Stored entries
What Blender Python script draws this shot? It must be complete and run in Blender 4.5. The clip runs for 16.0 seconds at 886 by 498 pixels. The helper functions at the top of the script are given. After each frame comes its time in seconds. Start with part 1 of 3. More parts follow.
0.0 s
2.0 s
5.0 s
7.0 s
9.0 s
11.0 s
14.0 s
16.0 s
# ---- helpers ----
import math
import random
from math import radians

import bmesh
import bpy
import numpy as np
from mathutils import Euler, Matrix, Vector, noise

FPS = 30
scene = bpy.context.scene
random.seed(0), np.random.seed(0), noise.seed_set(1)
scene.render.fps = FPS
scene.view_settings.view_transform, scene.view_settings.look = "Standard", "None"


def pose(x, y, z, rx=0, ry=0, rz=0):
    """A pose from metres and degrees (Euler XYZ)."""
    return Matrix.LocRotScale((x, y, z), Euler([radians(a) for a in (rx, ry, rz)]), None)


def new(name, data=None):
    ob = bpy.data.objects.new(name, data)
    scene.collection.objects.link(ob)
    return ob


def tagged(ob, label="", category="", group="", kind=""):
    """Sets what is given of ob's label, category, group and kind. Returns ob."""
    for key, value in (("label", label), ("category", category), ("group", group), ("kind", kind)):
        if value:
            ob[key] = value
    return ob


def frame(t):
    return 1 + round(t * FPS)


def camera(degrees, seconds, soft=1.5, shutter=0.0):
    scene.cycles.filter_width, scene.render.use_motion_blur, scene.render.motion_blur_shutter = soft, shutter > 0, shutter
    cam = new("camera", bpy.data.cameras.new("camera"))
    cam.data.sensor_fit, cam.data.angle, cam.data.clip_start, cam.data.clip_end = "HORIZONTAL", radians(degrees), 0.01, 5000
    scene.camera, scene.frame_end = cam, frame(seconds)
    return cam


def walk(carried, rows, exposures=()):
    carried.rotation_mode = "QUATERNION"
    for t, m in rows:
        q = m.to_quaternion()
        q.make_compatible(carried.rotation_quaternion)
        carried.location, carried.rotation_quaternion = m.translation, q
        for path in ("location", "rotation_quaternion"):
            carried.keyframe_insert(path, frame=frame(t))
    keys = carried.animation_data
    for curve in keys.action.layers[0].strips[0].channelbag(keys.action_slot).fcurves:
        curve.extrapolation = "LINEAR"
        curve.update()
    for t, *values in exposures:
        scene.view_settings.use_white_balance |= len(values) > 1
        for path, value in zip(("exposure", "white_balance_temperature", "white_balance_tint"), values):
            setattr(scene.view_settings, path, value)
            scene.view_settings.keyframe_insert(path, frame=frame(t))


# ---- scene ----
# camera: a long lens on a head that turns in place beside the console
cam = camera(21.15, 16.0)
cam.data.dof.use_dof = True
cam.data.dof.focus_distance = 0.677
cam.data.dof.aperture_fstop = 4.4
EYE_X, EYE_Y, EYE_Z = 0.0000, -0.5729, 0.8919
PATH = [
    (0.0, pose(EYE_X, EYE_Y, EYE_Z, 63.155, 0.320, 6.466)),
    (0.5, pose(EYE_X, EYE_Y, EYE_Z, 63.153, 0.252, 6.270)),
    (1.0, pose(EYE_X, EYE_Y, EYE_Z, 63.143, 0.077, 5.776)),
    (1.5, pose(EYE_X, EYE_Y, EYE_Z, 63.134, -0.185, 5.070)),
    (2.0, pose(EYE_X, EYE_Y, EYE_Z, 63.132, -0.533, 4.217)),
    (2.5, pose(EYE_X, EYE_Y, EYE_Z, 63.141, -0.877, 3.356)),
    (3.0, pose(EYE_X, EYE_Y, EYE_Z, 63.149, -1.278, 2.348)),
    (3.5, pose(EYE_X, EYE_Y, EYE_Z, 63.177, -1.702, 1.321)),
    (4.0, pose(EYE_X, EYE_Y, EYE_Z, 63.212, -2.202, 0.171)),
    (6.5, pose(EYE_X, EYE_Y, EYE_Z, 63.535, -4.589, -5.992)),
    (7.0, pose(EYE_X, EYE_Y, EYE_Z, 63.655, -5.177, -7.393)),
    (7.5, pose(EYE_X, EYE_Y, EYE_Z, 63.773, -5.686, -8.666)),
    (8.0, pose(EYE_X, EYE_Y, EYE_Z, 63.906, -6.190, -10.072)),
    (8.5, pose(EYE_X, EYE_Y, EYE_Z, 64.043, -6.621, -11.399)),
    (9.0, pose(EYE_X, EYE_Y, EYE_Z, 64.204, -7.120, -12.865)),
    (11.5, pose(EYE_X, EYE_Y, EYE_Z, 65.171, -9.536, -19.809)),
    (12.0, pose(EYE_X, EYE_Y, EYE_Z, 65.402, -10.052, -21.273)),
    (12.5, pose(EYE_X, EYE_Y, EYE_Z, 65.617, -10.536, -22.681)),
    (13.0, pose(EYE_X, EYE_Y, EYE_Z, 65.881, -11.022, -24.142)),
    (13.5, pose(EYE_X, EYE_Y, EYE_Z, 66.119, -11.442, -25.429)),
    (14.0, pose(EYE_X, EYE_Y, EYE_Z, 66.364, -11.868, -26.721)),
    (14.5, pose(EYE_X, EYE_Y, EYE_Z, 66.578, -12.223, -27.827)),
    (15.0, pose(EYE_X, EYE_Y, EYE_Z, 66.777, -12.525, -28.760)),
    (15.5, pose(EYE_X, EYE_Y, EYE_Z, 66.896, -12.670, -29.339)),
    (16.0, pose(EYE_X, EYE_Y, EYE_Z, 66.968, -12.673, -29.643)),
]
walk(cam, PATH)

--

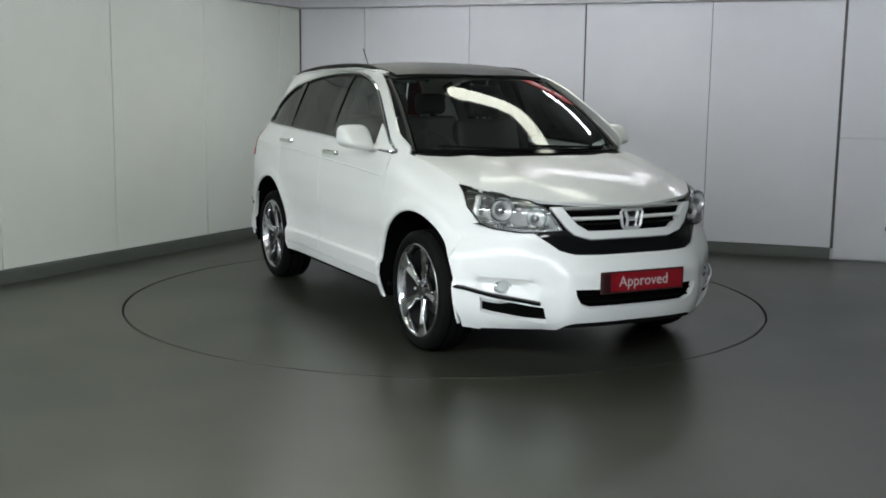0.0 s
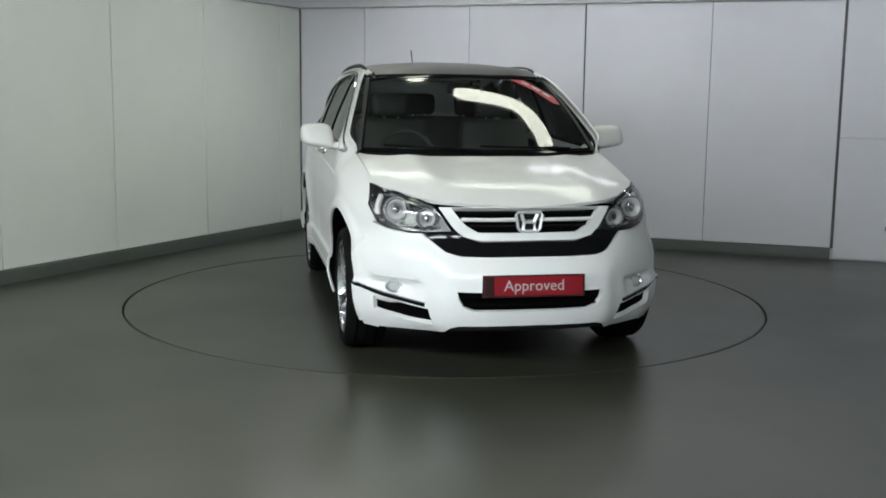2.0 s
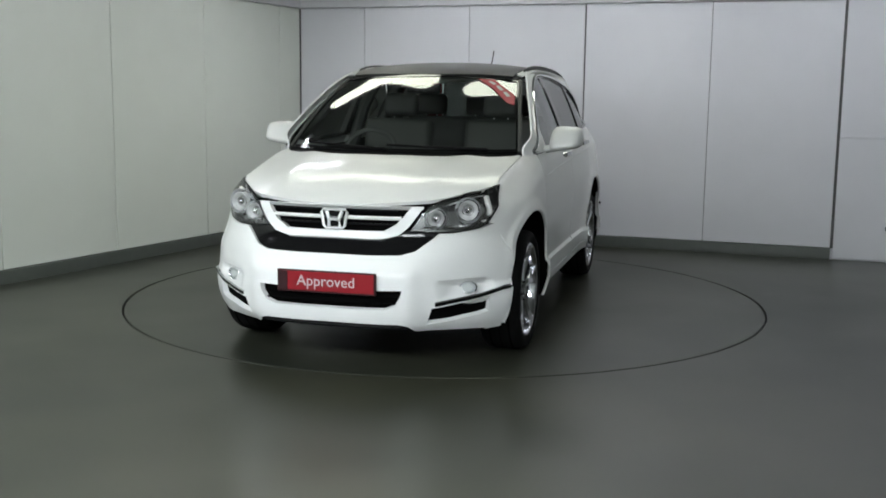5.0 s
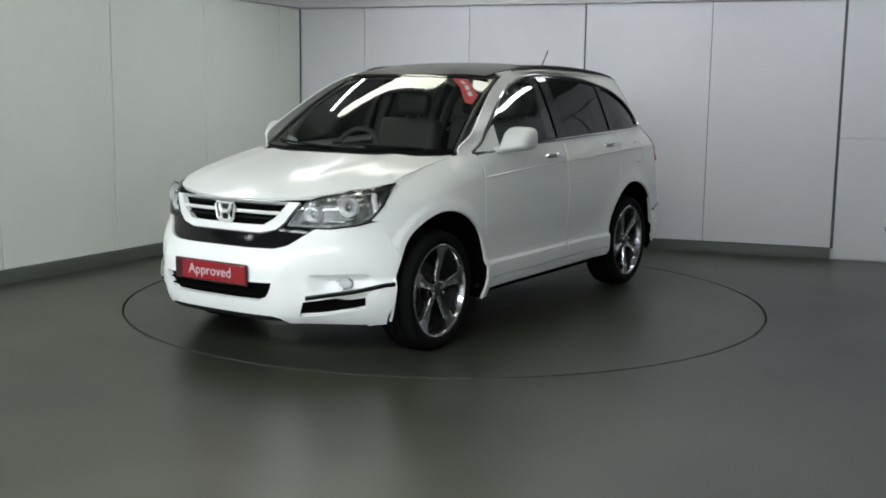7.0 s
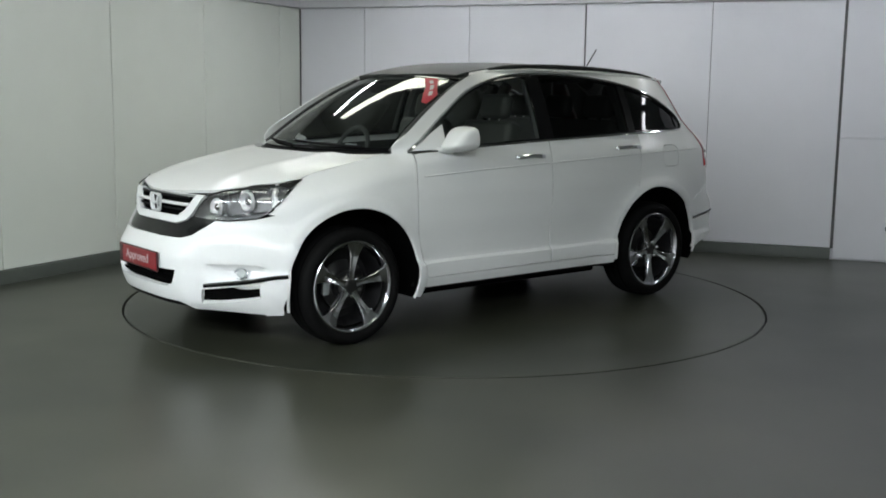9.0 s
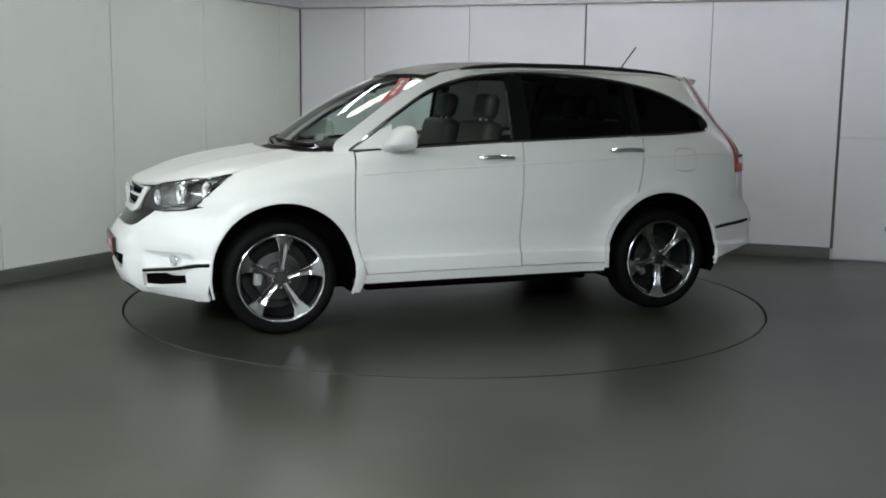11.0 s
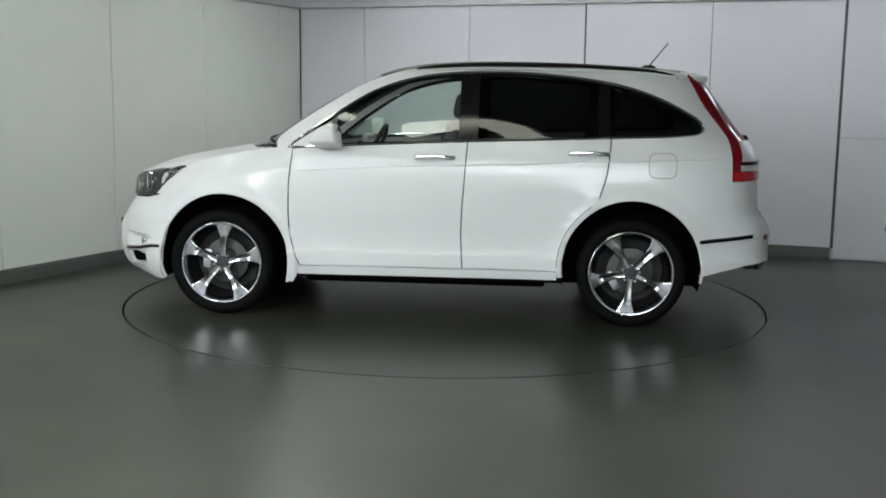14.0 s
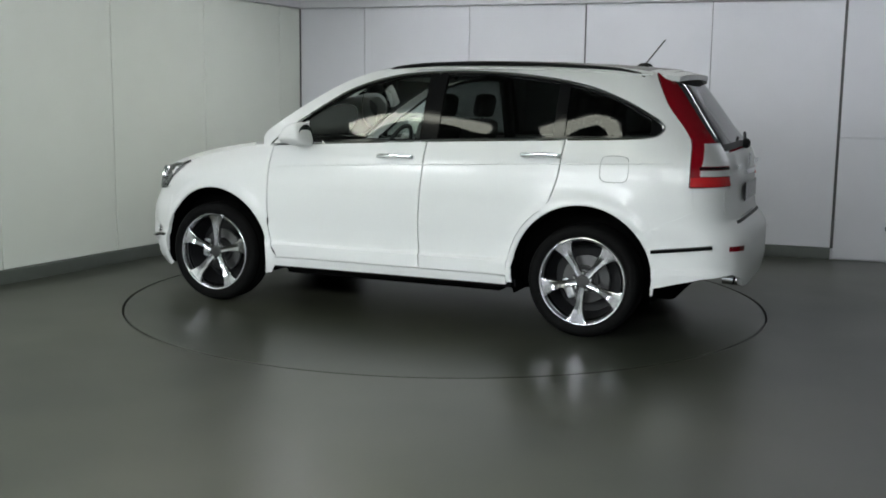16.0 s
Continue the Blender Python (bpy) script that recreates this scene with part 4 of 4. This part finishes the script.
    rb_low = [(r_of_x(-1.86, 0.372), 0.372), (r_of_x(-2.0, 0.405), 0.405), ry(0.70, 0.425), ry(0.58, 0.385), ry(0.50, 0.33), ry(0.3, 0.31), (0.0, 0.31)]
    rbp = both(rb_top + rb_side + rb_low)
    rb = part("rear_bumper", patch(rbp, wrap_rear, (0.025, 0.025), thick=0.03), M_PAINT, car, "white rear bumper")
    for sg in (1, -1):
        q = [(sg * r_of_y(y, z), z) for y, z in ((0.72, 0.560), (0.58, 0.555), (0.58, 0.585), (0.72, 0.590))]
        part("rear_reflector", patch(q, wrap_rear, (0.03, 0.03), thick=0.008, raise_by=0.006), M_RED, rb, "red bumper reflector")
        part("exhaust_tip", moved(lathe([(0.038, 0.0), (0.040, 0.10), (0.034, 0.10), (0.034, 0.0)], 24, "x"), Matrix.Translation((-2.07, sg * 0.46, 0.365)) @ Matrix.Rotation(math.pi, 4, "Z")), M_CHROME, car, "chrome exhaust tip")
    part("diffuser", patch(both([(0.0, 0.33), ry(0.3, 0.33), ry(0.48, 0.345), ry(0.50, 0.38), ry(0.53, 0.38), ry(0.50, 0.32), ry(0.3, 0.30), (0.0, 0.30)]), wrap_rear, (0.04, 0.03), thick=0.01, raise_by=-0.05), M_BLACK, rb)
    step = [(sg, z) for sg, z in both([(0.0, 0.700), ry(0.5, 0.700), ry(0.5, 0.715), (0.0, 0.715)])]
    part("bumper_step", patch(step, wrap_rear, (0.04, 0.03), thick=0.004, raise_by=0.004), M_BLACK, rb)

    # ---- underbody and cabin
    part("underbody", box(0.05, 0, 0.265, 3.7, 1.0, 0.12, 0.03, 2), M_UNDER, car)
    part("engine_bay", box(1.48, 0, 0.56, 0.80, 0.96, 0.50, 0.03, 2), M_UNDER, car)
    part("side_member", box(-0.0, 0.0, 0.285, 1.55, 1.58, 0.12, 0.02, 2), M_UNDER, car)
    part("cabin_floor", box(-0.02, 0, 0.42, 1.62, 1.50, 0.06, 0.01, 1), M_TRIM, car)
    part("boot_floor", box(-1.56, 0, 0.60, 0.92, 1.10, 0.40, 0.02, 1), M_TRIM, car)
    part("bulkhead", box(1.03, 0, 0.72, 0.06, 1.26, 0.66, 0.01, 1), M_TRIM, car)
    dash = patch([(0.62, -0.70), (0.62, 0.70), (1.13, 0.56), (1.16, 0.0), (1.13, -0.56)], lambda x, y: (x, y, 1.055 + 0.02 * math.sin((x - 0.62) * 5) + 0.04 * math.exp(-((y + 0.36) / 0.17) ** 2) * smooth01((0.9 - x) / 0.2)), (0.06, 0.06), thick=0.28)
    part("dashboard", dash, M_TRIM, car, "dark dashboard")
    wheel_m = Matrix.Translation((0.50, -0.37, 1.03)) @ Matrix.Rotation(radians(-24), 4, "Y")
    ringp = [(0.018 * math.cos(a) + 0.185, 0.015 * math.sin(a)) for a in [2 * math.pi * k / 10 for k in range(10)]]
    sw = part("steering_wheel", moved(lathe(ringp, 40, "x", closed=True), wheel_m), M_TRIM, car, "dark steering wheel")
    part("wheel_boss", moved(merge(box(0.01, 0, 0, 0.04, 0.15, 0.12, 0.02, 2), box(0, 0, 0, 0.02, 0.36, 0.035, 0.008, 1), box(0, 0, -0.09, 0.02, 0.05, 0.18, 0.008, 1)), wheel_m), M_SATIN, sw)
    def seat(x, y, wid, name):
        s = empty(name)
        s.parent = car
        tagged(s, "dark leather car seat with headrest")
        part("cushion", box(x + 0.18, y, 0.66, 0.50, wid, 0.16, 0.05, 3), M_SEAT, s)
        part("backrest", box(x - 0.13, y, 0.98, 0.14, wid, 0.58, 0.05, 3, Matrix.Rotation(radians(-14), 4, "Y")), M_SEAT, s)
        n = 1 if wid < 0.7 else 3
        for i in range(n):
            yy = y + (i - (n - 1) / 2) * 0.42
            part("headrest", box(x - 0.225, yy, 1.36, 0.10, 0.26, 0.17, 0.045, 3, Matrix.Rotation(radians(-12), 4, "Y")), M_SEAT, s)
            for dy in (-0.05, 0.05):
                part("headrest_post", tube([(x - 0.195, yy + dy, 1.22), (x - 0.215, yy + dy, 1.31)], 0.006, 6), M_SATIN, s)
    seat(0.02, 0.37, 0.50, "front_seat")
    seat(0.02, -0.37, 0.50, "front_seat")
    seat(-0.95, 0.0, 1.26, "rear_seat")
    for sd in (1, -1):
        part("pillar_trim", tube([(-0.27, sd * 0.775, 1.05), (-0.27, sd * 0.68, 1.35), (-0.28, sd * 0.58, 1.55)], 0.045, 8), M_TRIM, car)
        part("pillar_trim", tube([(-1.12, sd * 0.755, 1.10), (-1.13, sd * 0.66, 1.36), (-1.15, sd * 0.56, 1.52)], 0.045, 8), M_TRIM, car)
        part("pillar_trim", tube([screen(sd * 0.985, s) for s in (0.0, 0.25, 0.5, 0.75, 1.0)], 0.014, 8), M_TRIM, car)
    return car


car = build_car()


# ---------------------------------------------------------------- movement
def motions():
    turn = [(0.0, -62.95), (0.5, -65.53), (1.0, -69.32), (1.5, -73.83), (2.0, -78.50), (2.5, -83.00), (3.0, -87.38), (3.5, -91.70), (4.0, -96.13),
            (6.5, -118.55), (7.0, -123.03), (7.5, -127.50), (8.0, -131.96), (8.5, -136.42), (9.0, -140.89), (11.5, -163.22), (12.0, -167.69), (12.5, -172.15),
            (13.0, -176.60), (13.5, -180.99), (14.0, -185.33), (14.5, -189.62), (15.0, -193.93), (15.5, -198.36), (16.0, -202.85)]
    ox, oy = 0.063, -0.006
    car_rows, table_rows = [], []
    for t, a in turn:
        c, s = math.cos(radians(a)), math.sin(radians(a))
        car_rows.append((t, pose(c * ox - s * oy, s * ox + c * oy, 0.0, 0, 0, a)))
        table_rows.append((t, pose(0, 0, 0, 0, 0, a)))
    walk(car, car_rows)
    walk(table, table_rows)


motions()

_EXERCISE INSTRUCTIONS:_
Beginning with the line that contains "keys = carried.animation_data" and ending with the line that contains "scene.view_settings.keyframe_insert(path, frame=frame(t))", repeat exactly those lines and no others.

_COMPLETE OUTPUT:_
    keys = carried.animation_data
    for curve in keys.action.layers[0].strips[0].channelbag(keys.action_slot).fcurves:
        curve.extrapolation = "LINEAR"
        curve.update()
    for t, *values in exposures:
        scene.view_settings.use_white_balance |= len(values) > 1
        for path, value in zip(("exposure", "white_balance_temperature", "white_balance_tint"), values):
            setattr(scene.view_settings, path, value)
            scene.view_settings.keyframe_insert(path, frame=frame(t))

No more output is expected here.